#### Provided data
<<<<
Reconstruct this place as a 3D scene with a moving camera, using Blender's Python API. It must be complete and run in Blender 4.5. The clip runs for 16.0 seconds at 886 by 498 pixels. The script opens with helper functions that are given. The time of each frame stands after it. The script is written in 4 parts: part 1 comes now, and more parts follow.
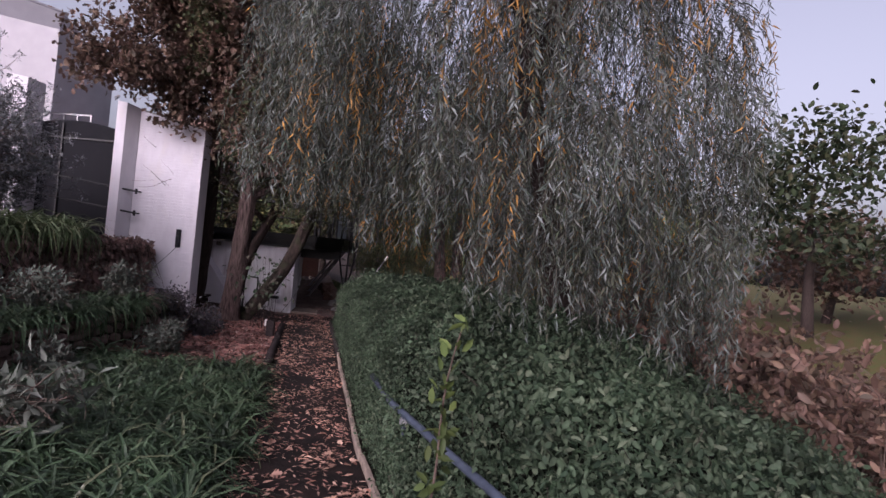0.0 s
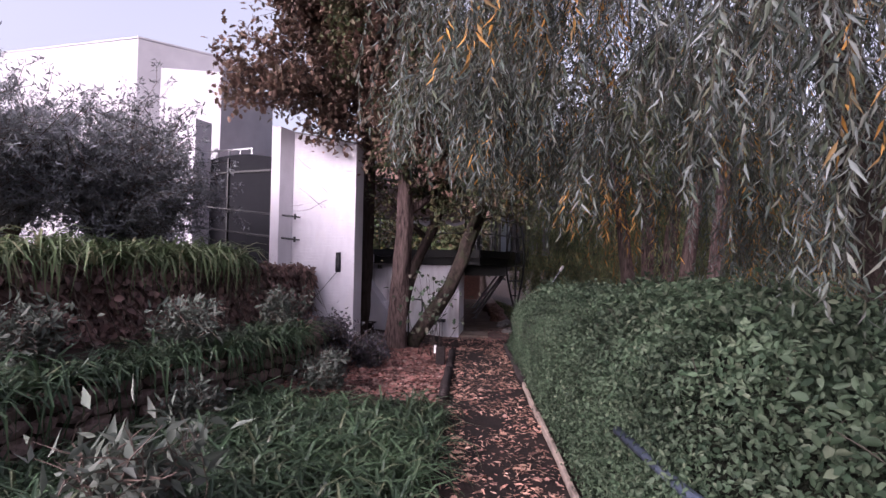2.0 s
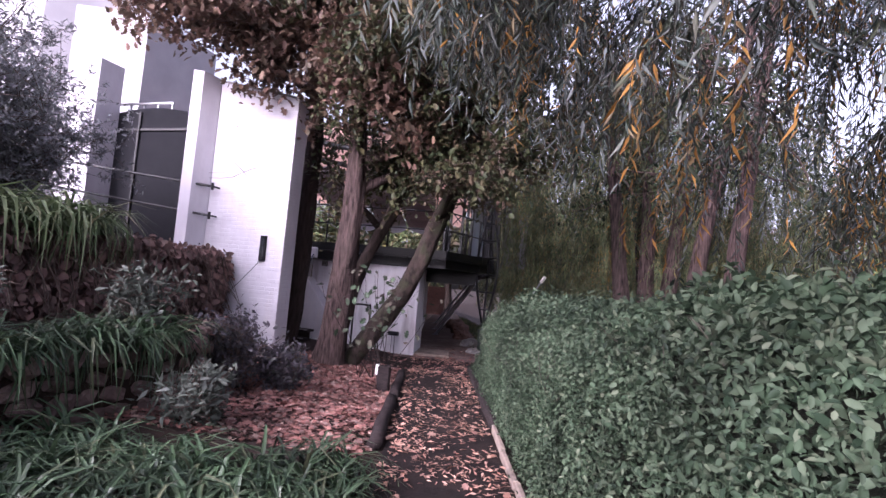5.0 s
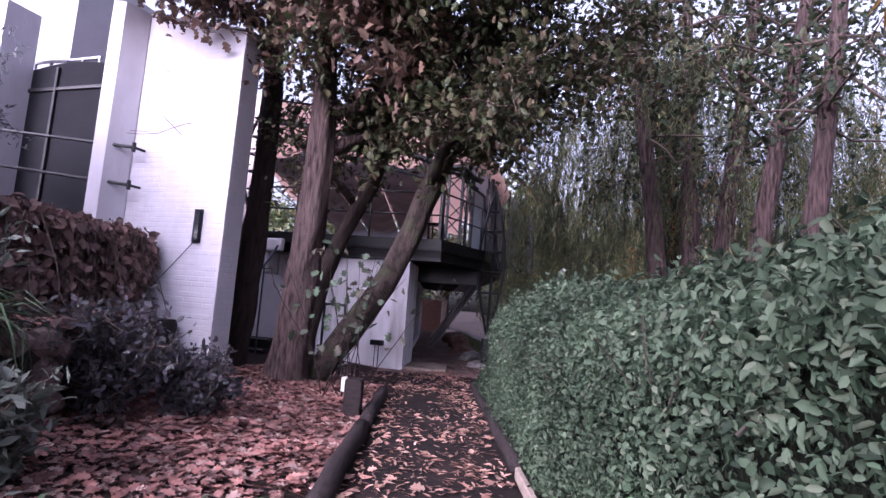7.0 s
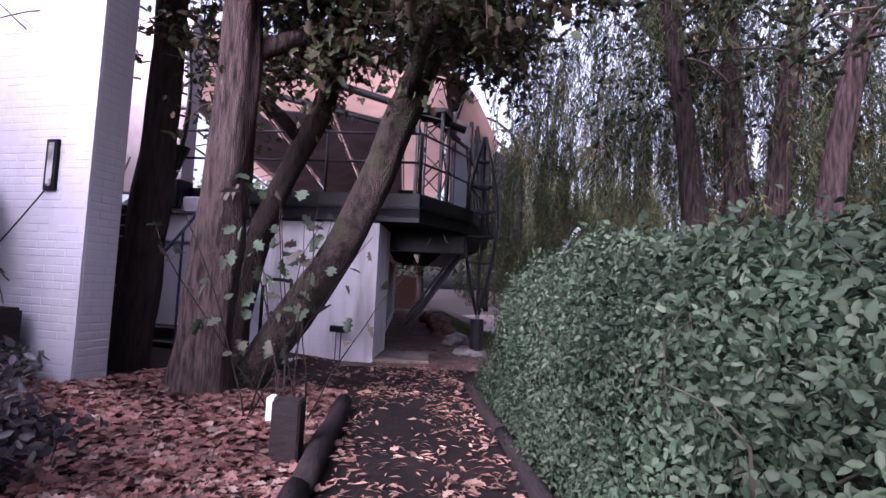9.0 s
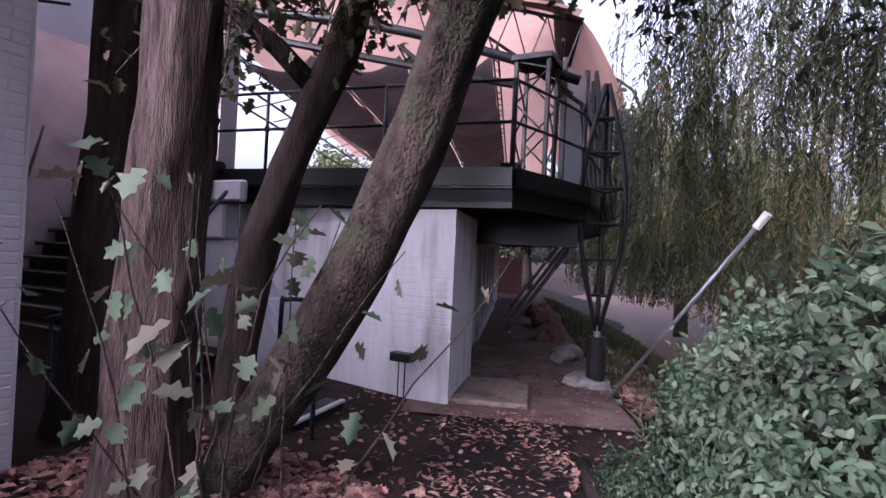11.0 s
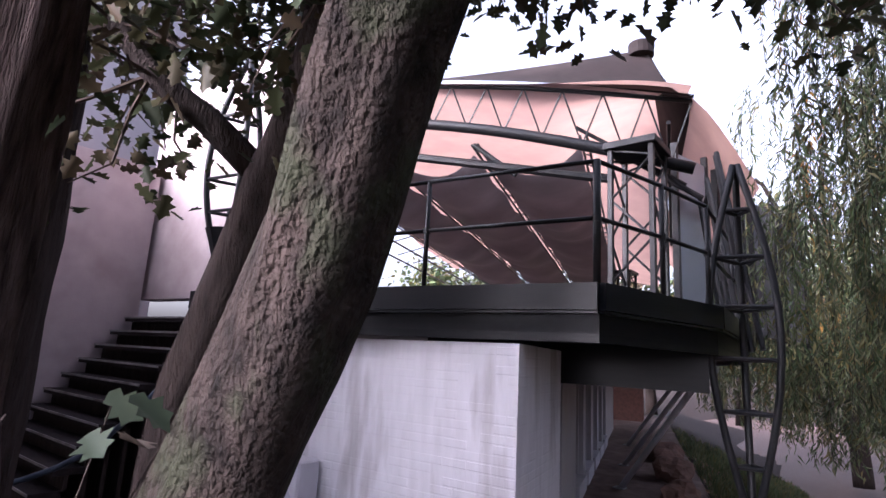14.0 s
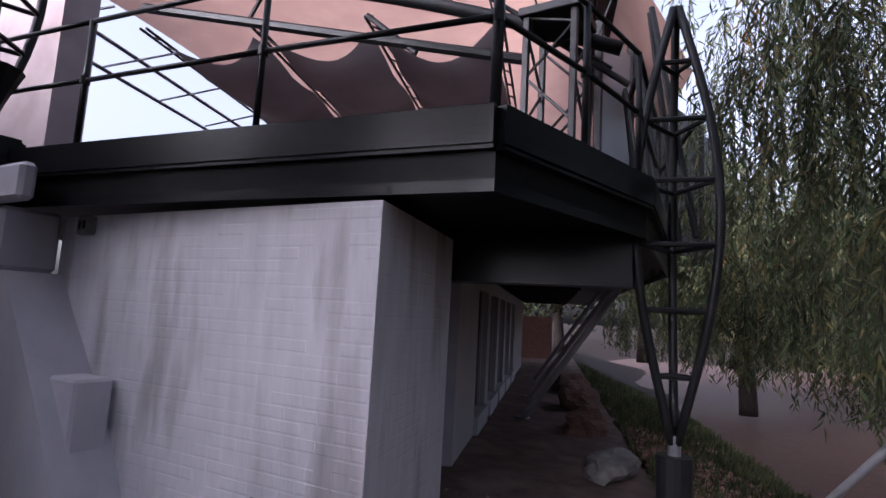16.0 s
>>>>
#### Exercise description
Transcribe the full listing above exactly as it stands, minus the pictures.

#### Answer for this exercise
Reconstruct this place as a 3D scene with a moving camera, using Blender's Python API. It must be complete and run in Blender 4.5. The clip runs for 16.0 seconds at 886 by 498 pixels. The script opens with helper functions that are given. The time of each frame stands after it. The script is written in 4 parts: part 1 comes now, and more parts follow.
0.0 s
2.0 s
5.0 s
7.0 s
9.0 s
11.0 s
14.0 s
16.0 s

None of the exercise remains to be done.